### Entries supplied:
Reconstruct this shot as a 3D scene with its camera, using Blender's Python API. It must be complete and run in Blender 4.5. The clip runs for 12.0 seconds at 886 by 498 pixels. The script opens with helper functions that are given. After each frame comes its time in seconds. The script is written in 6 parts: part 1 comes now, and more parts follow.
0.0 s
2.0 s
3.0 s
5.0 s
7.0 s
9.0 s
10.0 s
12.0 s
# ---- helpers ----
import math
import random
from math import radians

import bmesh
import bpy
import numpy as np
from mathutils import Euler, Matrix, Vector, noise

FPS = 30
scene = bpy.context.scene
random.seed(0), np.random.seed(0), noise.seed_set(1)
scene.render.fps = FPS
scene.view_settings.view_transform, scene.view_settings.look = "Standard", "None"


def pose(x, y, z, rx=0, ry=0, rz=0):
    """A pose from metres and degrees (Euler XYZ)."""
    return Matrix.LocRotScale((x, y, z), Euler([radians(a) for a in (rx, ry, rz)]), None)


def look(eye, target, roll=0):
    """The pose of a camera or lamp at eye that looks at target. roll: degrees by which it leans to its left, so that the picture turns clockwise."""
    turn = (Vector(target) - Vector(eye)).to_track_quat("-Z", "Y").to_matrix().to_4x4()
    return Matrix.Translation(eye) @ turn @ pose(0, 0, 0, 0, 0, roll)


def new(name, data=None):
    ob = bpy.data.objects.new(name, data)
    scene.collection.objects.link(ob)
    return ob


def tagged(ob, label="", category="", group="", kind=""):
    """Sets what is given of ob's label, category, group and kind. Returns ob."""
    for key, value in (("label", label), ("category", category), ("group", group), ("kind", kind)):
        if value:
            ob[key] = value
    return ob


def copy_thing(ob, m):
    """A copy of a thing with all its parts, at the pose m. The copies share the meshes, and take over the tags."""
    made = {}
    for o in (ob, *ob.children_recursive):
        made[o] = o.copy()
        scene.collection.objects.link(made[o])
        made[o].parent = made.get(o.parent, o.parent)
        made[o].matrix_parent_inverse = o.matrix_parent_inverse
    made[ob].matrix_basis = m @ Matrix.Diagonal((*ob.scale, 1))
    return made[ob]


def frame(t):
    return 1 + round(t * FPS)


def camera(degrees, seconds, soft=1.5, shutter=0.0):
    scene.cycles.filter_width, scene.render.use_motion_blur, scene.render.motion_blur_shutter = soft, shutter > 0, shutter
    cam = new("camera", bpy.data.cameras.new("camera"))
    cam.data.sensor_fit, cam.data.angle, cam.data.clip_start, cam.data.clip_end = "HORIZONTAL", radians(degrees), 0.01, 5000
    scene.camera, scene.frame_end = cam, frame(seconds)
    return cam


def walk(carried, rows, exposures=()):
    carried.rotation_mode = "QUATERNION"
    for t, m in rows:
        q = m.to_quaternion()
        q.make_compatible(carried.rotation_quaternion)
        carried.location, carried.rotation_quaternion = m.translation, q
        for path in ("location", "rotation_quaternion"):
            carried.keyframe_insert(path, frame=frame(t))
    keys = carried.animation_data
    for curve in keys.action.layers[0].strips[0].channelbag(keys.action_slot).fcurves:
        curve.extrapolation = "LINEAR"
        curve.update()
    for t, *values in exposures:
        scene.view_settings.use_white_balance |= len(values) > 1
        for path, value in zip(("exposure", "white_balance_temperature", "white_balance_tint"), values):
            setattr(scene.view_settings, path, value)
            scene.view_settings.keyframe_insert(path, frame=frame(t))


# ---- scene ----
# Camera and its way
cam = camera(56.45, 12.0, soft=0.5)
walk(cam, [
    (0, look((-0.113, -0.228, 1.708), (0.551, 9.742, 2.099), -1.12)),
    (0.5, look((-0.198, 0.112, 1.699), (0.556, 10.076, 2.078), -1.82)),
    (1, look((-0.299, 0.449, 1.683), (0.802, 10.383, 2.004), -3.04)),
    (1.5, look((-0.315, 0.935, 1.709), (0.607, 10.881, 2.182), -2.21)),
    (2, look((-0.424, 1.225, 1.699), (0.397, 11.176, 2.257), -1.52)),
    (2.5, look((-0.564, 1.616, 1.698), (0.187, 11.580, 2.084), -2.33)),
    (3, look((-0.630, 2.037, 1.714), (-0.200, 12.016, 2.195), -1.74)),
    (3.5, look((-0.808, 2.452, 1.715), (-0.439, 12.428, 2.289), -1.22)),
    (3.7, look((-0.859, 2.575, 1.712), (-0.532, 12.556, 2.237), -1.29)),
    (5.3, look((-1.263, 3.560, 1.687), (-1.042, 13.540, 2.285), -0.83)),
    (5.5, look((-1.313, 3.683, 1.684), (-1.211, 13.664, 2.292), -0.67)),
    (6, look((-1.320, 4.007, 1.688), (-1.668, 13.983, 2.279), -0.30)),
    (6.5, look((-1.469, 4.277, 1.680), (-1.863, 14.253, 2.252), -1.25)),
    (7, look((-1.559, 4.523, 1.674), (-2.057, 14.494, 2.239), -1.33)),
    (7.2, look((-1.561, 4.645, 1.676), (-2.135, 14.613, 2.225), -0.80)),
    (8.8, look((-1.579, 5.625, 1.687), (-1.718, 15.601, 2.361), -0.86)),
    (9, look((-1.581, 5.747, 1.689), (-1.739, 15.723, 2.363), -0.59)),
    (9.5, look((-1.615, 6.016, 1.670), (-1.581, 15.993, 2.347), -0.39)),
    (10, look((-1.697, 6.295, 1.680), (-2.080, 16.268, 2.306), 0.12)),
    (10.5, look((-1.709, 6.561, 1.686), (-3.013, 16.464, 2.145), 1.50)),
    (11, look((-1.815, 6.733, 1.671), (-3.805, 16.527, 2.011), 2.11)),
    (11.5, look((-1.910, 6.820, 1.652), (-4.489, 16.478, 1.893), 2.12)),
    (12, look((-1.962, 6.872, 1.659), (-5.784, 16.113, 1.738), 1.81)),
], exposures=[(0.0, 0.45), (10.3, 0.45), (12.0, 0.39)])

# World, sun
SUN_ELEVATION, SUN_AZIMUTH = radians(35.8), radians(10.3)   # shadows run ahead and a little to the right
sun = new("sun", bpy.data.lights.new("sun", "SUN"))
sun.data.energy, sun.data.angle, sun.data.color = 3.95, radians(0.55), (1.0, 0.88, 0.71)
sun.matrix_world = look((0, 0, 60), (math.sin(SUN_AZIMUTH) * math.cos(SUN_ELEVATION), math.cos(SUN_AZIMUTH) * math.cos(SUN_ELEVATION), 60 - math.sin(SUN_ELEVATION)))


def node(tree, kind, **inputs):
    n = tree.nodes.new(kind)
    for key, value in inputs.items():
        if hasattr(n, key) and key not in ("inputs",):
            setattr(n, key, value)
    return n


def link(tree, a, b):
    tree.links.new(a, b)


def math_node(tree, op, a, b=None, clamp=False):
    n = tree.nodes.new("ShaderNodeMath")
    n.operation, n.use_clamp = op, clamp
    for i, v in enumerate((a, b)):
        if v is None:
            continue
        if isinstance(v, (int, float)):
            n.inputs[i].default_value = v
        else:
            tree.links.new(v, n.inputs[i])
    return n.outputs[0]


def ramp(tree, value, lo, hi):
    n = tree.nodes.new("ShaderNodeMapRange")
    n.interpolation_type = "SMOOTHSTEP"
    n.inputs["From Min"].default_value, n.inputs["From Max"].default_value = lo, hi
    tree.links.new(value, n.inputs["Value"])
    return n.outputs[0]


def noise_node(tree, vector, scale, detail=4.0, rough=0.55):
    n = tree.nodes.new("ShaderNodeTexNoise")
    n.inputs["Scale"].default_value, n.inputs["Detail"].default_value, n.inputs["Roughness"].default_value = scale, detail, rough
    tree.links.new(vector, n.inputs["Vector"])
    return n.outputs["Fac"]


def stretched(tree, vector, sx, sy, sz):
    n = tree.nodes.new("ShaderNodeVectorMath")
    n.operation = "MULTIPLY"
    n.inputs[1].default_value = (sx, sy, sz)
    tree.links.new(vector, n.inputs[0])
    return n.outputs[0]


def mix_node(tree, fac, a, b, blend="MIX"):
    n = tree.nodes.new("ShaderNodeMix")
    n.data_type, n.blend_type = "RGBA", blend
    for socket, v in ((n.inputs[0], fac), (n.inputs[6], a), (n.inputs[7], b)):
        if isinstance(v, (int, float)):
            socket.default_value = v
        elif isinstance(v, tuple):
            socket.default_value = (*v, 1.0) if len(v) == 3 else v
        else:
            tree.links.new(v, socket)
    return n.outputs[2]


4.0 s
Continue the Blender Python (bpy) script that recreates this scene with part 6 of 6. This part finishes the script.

### Task statement:
What is the number of lines in the records above that include the word "kind"? Reply with that number and nothing more.

### Reply:
5